A ''working vacation'' in Israel
When a democratic country offers a journalist an expense-paid 10-day ''working vacation'' to that nation, one is concerned about the nature of this generosity. As producer and commentator on a Midwest radio public-affairs program, my reservations about going to Israel centered around the objectivity of my hosts. My previous bias about the dilemmas of the Middle East was that Israel was simply a choice between order and chaos.
What kind of Israel did my media colleagues and I experience on our journalist mission to the Jewish state? Our hosts, the Government Press Office, explained that our ''working vacation'' would not exploit the weaknesses, negatives, or ''bad side'' of their country.
Our group of American journalists probed the thinking of immigrants, ordinary citizens, municipal advisers, military officials and enlisted personnel, educators, and international correspondents on their Jerusalem assignments. Our schedule did not include Palestinians or other Arab leaders. Although Arabs were not included, we were not discouraged from talking and making contacts with Palestinians or other Arab factions.
The Israelis want to influence the media with regard to their interests; however, their propaganda, if you call it that, was not the ''stiff-arming, heavy dictator'' type. If one distinct impression was left, it was that the Israelis have a genuine commitment to democracy.
A number of insights into Israeli culture come to mind. There are automatic weapons everywhere. Soldiers carry such weapons in order to protect themselves and others. Americans are not used to seeing such weapons in public.
Yet, the crime rate resulting from the violent use of weapons is quite low and far below the rate of the United States.
Impressions of Israel include military skills and agricultural expertise. Israel is a family society. In a familial culture, ranks are well sensed. When our group discovered that Israeli military personnel do not salute, we were amazed. The agricultural aspect points to phenomena of making the land bloom where there was nothing but a continuous assortment of rocks and rocky terrain.
The acceptance of the role of the military in Israeli society is in contrast with our American culture. American youth know nothing of the role of the military in our society.
As an American visitor tours the land of Israel, one discovers that the Romans, Byzantines, Crusaders, Ottomans, British, and Arabs did not cultivate this barren, rock-saturated land. The Israelis cultivated the land, removed a variety of obstacles, preserved its archaeological history, and insist that they remain, forever.

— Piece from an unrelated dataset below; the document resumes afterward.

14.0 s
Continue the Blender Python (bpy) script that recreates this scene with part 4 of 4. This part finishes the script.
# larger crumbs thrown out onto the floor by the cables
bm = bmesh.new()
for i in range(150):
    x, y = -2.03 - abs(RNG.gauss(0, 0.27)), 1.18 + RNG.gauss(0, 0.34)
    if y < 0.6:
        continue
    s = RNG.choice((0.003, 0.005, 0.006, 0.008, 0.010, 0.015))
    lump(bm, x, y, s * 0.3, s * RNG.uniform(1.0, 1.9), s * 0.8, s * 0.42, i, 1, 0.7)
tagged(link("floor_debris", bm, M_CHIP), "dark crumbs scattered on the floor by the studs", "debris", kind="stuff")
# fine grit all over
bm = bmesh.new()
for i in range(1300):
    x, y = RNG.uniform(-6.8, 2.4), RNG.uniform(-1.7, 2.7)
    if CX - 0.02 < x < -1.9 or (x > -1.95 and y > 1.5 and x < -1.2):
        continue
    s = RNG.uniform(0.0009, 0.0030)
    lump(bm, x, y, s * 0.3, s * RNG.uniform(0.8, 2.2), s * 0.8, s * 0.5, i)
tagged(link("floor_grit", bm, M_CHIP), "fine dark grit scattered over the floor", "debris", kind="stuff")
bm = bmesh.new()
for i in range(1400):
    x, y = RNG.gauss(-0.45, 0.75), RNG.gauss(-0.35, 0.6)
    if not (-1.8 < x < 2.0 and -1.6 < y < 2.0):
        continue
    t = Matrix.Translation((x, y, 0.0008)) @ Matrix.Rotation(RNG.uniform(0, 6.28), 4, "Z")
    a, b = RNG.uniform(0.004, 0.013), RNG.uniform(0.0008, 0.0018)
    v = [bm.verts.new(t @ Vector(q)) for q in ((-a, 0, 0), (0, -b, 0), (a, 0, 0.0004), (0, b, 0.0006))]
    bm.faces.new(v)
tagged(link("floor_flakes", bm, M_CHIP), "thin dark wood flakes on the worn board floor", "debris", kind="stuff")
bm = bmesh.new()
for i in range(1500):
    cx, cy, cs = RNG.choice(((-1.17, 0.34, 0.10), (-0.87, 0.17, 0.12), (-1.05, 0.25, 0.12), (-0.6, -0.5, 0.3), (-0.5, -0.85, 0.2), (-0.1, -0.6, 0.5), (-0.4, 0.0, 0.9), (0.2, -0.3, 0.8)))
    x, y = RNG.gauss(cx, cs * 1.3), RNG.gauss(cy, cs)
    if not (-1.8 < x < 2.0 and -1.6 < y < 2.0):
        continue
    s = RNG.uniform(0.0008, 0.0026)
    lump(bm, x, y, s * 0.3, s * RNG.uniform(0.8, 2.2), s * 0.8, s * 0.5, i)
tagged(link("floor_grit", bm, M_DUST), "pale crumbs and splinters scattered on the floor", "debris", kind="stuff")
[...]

An inquiry asked several times was why a people of such rich culture had such a poor image in the United States and around the world. There are several explanations.
The Israelis promote an open society, a democratic one where foreign journalists, under normal conditions, are free to probe. The people of the world do not judge Israel and its Arab neighbors with consistent objectivity. Israelis can be naive and negligent to the hatreds of their Christian allies in Lebanon for Palestinians; at the same time, President Assad of Syria is implicated for slaughtering thousands and no citizen of the world seems to care.

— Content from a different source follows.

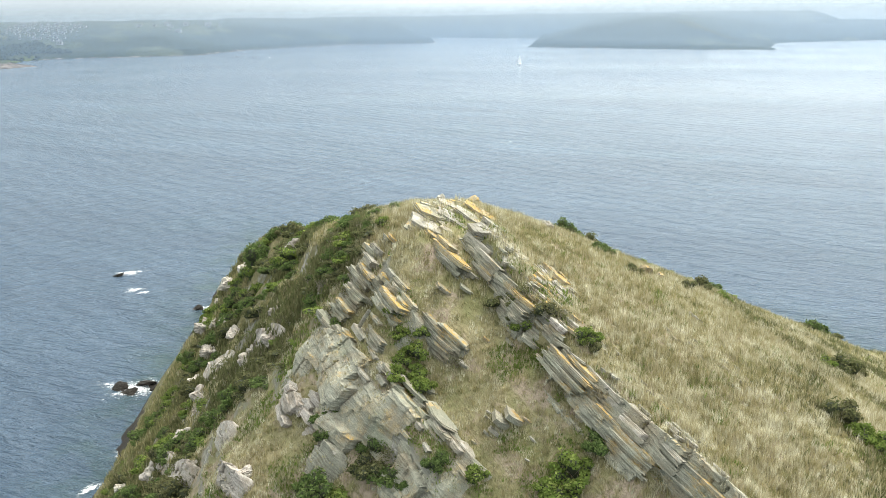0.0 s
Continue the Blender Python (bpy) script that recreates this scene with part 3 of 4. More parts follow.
def house_thing(w, d, h, label):
    """A plastered house with a pitched slate roof, windows and a chimney."""
    top = new("house")
    bm = bmesh.new()
    box_bm(bm, -w / 2, w / 2, -d / 2, d / 2, -3, h)
    child("wall", bm_mesh("wall", bm, M_WALL), top)
    bm = bmesh.new()
    e, r = 0.4, d * 0.42
    a = [bm.verts.new(c) for c in ((-w / 2 - e, -d / 2 - e, h), (w / 2 + e, -d / 2 - e, h), (w / 2 + e, d / 2 + e, h), (-w / 2 - e, d / 2 + e, h), (-w / 2 - e, 0, h + r), (w / 2 + e, 0, h + r))]
    for f in ((0, 1, 5, 4), (2, 3, 4, 5), (0, 4, 3), (1, 2, 5), (3, 2, 1, 0)):
        bm.faces.new([a[i] for i in f])
    roof = child("roof", bm_mesh("roof", bm, M_ROOF), top)
    bm = bmesh.new()
    box_bm(bm, w * 0.3, w * 0.3 + 0.9, -0.45, 0.45, h + r * 0.5, h + r + 1.0)
    child("chimney", bm_mesh("chimney", bm, M_WALL), roof)
    bm = bmesh.new()
    box_bm(bm, -0.7, 0.7, -0.06, 0.06, -0.7, 0.7)
    pane = bm_mesh("window", bm, M_PANE)
    for i in range(3):
        for z in ([h * 0.28, h * 0.75] if h > 4 else [h * 0.5]):
            child("window", pane, top, pose((i - 1) * w * 0.3, -d / 2 - 0.04, z))
    return tagged(top, label, "house", "houses of the far village")


def make_village():
    rng = random.Random(3)
    small = house_thing(5, 4, 2.4, "small white plastered house with a grey slate roof")
    long = house_thing(13, 7, 4.6, "long white building with a grey slate roof among woods")
    spots = []
    while len(spots) < 95:
        u, v = rng.random(), rng.random()
        x, y = -1135 + 125 * u + rng.gauss(0, 10), 1738 + 125 * v + rng.gauss(0, 12)
        if all(abs(x - a) + abs(y - b) > 9 for a, b, _ in spots):
            spots.append((x, y, 0))
    spots += [(-1120, 1210, 0), (-1112, 1222, 0), (-1135, 1258, 0), (-900, 1901, 0), (-889, 1962, 0), (-866, 2008, 0), (-797, 2150, 0), (-858, 1972, 0), (-908, 1925, 0)]
    big = [(-831, 1962, 1), (-1642, 1012, 1), (-1655, 1020, 1), (-881, 2016, 1), (-860, 2080, 1), (-998, 1726, 1), (-820, 2124, 1)]
    first = {0: True, 1: True}
    for x, y, kind in spots + big:
        z = float(far_land(np.array([x]), np.array([y]), "west")[0][0])
        m = pose(x, y, z + 1.0, 0, 0, rng.uniform(-30, 60))
        src = (small, long)[kind]
        if first[kind]:
            src.matrix_basis = m
            first[kind] = False
        else:
            copy_thing(src, m)


make_village()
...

The Israelis do not get their message across to the citizens of the US and the world. The Israelis have good diplomatic skills; from 1922 to the present, they have ''talked'' the world community into an Israeli homeland. The Israelis are equally adept at convincing politicians representing the American people that Israel is a good ally and that it should be stocked with American weapons and financial assistance.
The Israelis are keen at securing support from Jews throughout the world. However, the way that a citizen of the US or another nation feels about Israel is often based on particular associations of Jews known to him. A third group of positive support for Israel includes fundamentalist Christians in the US.
Israel enjoys the support of the American government and its representatives, is good at diplomacy (except in the United Nations), and holds the allegiance of fundamentalist Christian sects. However, does the Jewish state enjoy the moral support of non-Jews throughout the US?
There are some doubts that non-Jewish, non-Christian fundamentalist, average middle-class Americans appreciate the political culture of the modern Israeli nation. If the value of Israel to Western culture and democratic capitalism were more recognized by the middle of the American political, religious, and economic spectrums, there would be less uncertainty in the relations between the governments of the two peoples.